A recent trip to the farmers market had Eater Jackson Holtz stymied:
“We bought some wonderful, fresh `cabbage rabe’ at the Ballard Farmers Market last week. At least, that’s what the vendor called it. Here’s the rub. I can’t find anything in any of my extensive food library that talks about any rabe other than broccoli rabe which seems, perhaps, a whole other vegetable. What we bought are clearly the immature — and tasty — tops of plants. Is the farmer making this stuff up? Are they called a different name?”

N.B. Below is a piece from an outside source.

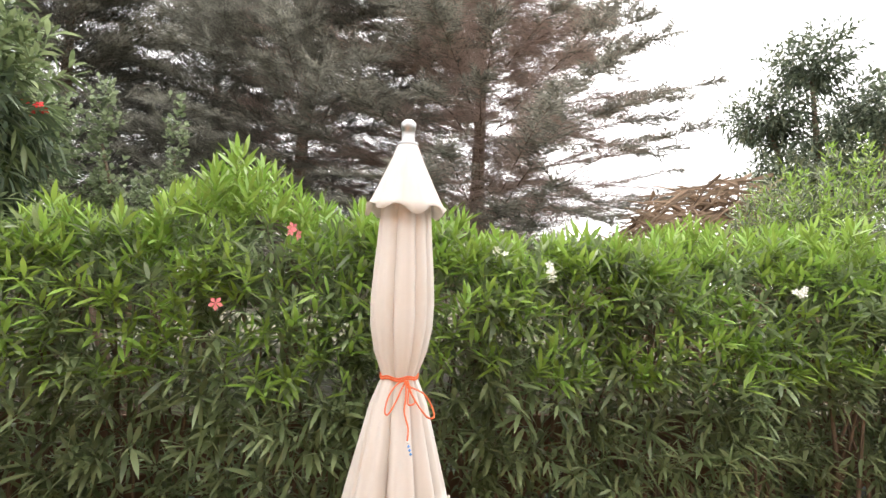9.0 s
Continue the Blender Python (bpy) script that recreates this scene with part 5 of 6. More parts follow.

When I showed up at the Edmonds farmers market for its seasonal debut a week ago Saturday, I posed the question to Nate O’Neil, owner of Frogs Song Farm on Skagit County’s Fir Island. Unfortunately, by the time I arrived, he’d just sold his last bouquet of “cabbage rabe.” While that’s not what he calls it (more on that in a bit) Nate knew exactly what I was talking about. His wife, Shannon Dignum, sold me several bunches ($2/each) this weekend.
Frogs Song Farm’s Shannon Dignum and her cabbage-shoot bouquets
What Shannon’s holding (and what Jackson and I bought) are the sprouted tops of cabbage plants. Though, said Nate, he and other local farmers are also selling similar bouquets of sprouted kale, broccoli, mustard or his favorite, collards — among other brassicas. What we’re buying is the by-product of last year’s crops: the shoots of vegetables that had gone to seed and sprouted naturally over the winter. “For this time of the year,” he said, “it’s one of the most nutrient-rich things you can eat.”
Organically grown red cabbage-shoots: So good, and so good for you!
Depending on the seed-of-origin, each vegetable has a different flavor. “Red cabbage has more of a cabbage flavor, mustard is hotter, black kale tastes more like asparagus,” Nate says. “And once they flower-out and turn yellow, I think they’re even better because they’re sweeter.” When customers see yellowed vegetables, “they think it’s bloomed-out and not food.” And that, says farmer Nate, is a mistake. As is stripping the leaves and blossoms from the thin stems, sauteeing the greens with olive oil and garlic and throwing away those nutrient-packed stems (as I did). “Cook the whole thing,” advises Nate, till the stems are firm but not overcooked. But first chop off the root end, as you would asparagus. “It’s all edible.”
So, what’s it called?
“I call it broccolini,” he admits, though he’s aware that Broccolini is a registered trademark of Mann’s, a produce packing company, and goes by many other names including “Aspiration” and “baby broccoli” (also inaccurate, since it’s a hybrid cross between broccoli and gai lan — or Chinese kale).
“People have to have a name for everything,” he says, noting his Skagit Gold potatoes are “bred off a Yukon line, but it’s not a Yukon” — though it’s often easier to sell it as such. Whatever it’s called, it’s becoming a trendy vegetable. “Times are changing,” says Nate. “I tried to sell this stuff 12 years ago, but nobody liked it. Now it’s a big wholesale thing” — with chefs and restaurants finally giving these hearty shoots their due. Ditto for intrepid home-cooks like Jackson Holtz, who are taking this seasonal bounty home from their local farmers markets and calling it “wonderful.”